As I accompanied my father at the grocery store earlier this Sunday evening, I watched the nightly news; a Spanish channel was telling the story of last Friday’s horrid events once more, giving voice to the anguish and hurt felt by the victims’ families, peers, and the rest of the world. I picked at the fruits and vegetables and asked what so many ask: Why them and not myself? Why violence and not tender compassion? Why do people act this way? Just why? So many questions, and at the same time one unforgettable answer which rots us to the core, seizes us from finding the truths within ourselves, when it should do the very opposite.
Each day, on this road we travel, we are constantly met with the possibility of head-on collisions with seemingly impractical but evidently real, life-changing accidents. It is painfully simple; there is no way out of what awaits us—what happens. Those innocent victims of the Sandy Hook Elementary School shooting have the ability to teach a valuable lesson, they will not live to tell nor practice themselves
It is not a difficult concept. Live fully and learn from what keeps us from doing so; however, so many of us are guilty of finding this task impossible to live out. Ideally, humanity would be maintained, and none would have to learn from cruel reality—this is never the case. It is not possible to fit all that we need to remember, and learn from this tragedy—from all the tragedies throughout history—in one single editorial. I do have one specific wish.
Students and readers, I urge you, compel you, to take advantage of your time in school—it might seem strange to jump from idealistic life lessons to something so overly preached into our heads’ bur finish school and earn your high school diploma.
It is not difficult to take yourself back to more delicate years, to remember how you learned and grew and made your own sense of the world. Yet, while those important years mean next to nothing to most of us, these present years, days even, mean even less, as we drag ourselves out of bed and through seven hours of often tedious, if not frustrating work. We are forgetting how fragile our time spent is.

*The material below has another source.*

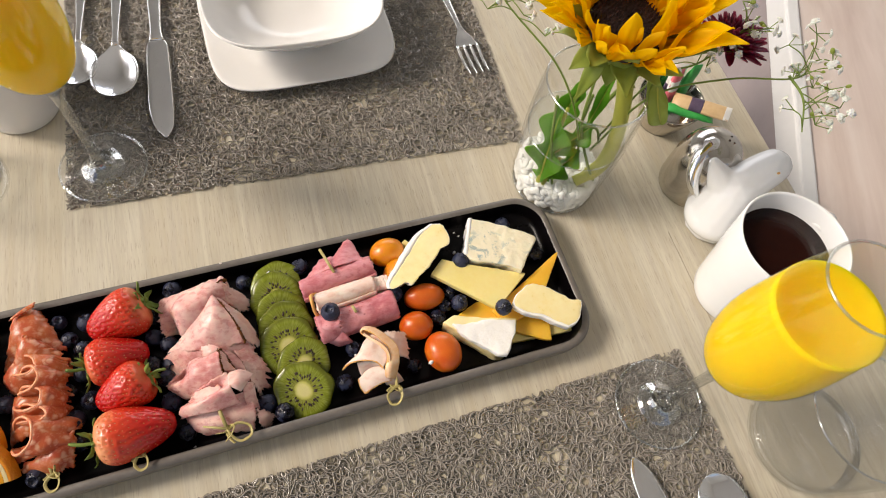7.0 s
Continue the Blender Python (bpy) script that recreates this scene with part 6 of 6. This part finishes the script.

Readers, I want you to witness this connection with me; those children were cheated of life— a life which they were not yet aware of, not yet mindful of all its beauties and contrasting imperfections. All of us are still here to take so much from this life, but we don’t give any of it back; we do not make the little details last forever. What time we spent living is gone, but we remain; the space between is invalid. The victims’ time, also expired. It is sad that on the last day of that week, they met the end, while the lot of us are only beginning. We stand on the very brink of the rest of our lives and we don’t even know it.
Please take every day; hold it in your heart and remember what it feels like for those who cannot feel it. Finish school, not only for yourself but for those who can not return—those who will never complete. Remember what you have learned, what you are learning, for those who can not be further educated. Live fully to sustain yourself; live to keep those now gone alive.